EXERCISE DESCRIPTION: Every line below that holds the string "group" should be copied out.

DATA BLOCK:
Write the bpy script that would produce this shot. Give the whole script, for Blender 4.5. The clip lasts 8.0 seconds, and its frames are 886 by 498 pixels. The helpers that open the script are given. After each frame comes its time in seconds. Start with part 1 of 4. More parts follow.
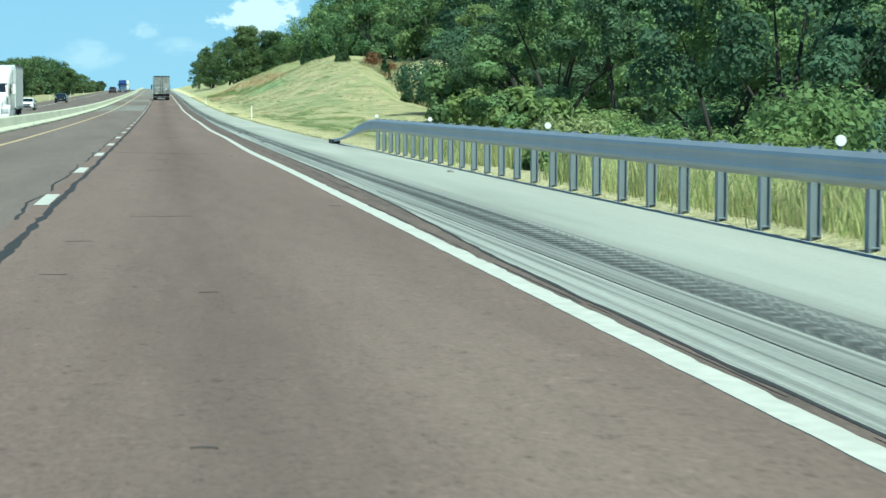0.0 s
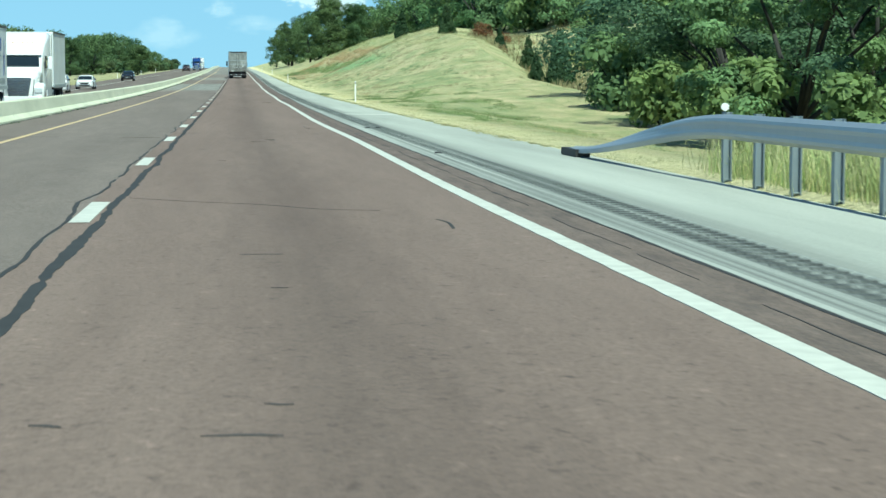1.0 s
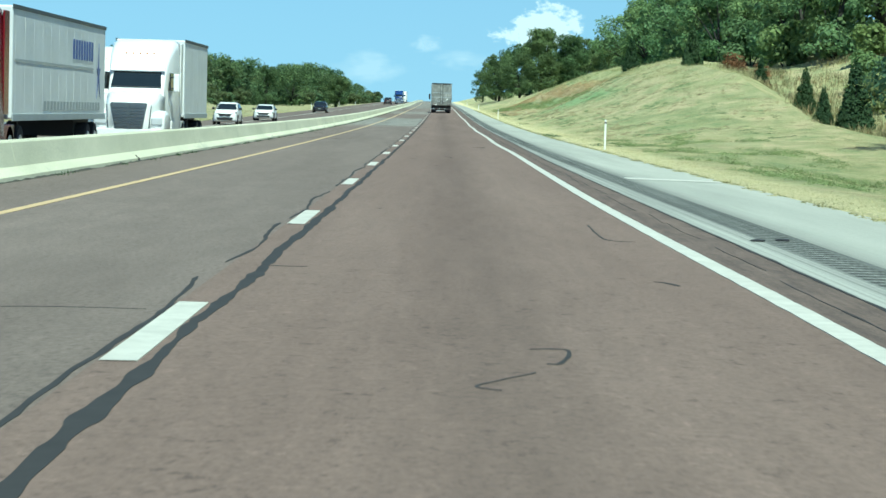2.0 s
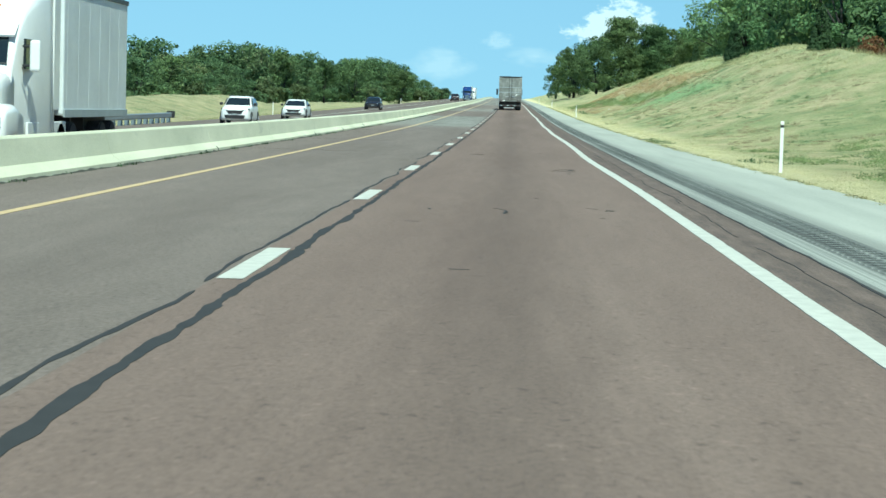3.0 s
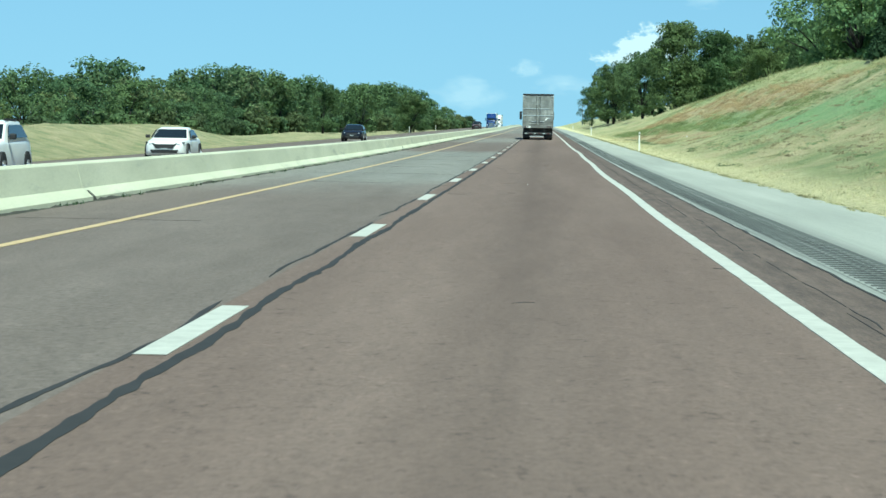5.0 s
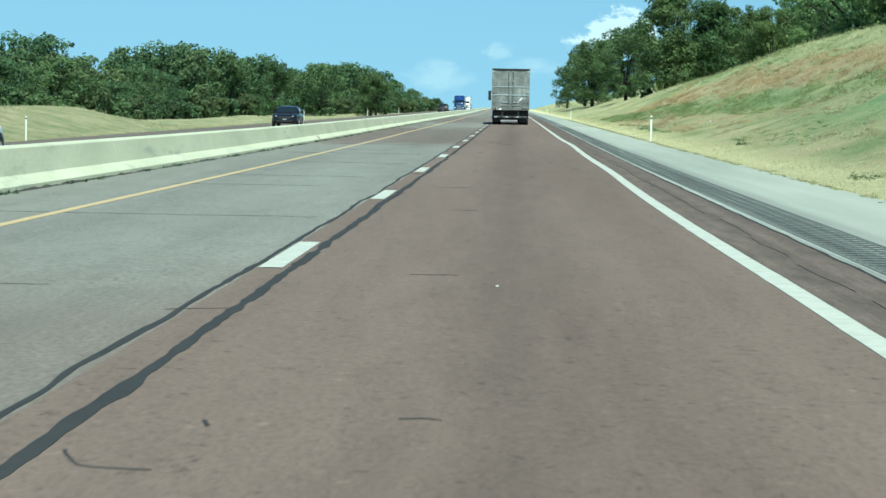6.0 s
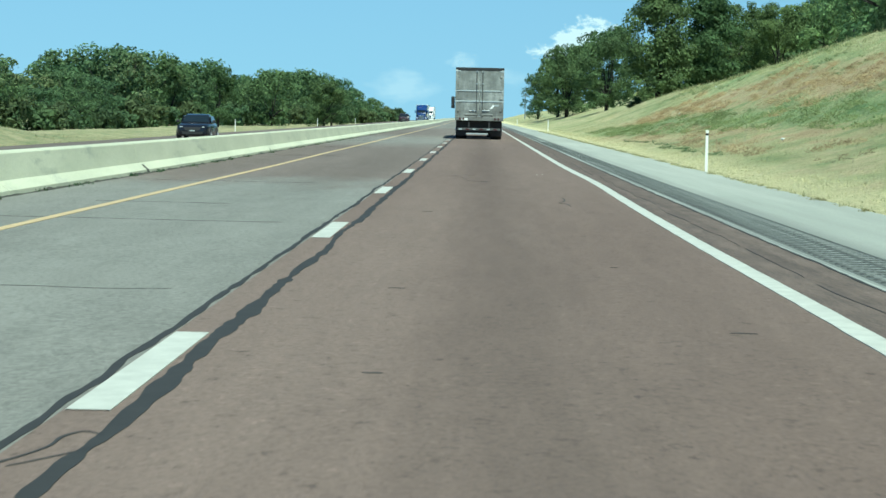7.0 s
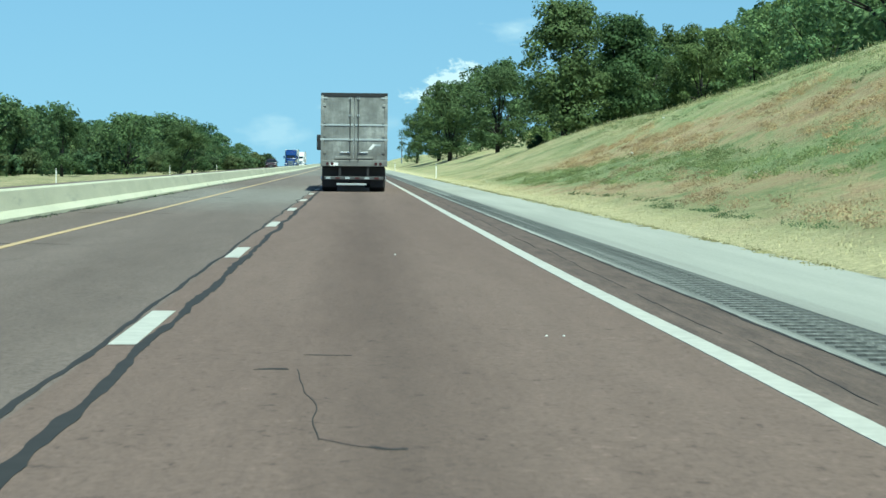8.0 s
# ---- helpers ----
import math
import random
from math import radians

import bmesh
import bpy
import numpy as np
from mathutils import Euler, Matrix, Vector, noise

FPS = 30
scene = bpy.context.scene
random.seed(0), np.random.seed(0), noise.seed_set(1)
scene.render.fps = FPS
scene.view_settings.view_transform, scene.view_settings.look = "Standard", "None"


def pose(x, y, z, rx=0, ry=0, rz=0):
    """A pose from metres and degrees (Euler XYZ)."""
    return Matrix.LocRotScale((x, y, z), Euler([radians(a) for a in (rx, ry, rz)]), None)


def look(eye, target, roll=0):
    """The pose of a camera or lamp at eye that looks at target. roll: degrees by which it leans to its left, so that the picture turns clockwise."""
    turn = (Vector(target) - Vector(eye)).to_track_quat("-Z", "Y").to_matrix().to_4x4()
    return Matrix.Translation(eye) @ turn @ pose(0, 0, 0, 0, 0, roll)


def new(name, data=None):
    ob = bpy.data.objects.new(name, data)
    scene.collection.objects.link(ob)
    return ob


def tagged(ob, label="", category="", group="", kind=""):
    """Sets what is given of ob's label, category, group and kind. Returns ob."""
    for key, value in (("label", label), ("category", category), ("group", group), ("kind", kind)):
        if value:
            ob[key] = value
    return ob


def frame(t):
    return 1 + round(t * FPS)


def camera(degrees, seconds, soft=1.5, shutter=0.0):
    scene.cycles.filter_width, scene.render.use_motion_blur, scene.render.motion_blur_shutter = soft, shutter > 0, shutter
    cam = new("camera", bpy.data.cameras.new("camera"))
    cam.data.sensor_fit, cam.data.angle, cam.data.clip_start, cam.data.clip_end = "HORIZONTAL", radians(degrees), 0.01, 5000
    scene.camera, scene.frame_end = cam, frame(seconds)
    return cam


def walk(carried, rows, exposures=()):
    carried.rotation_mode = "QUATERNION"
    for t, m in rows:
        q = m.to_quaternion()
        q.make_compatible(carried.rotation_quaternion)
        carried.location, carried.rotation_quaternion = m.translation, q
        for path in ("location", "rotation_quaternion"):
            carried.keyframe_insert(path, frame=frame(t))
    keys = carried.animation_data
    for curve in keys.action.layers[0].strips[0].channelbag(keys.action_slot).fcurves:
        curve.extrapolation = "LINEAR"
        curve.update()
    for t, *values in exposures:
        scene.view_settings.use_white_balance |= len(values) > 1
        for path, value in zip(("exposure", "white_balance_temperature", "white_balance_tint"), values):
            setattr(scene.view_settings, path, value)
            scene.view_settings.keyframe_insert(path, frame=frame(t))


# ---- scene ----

ANSWER TO THE TASK:
def tagged(ob, label="", category="", group="", kind=""):
    """Sets what is given of ob's label, category, group and kind. Returns ob."""
    for key, value in (("label", label), ("category", category), ("group", group), ("kind", kind)):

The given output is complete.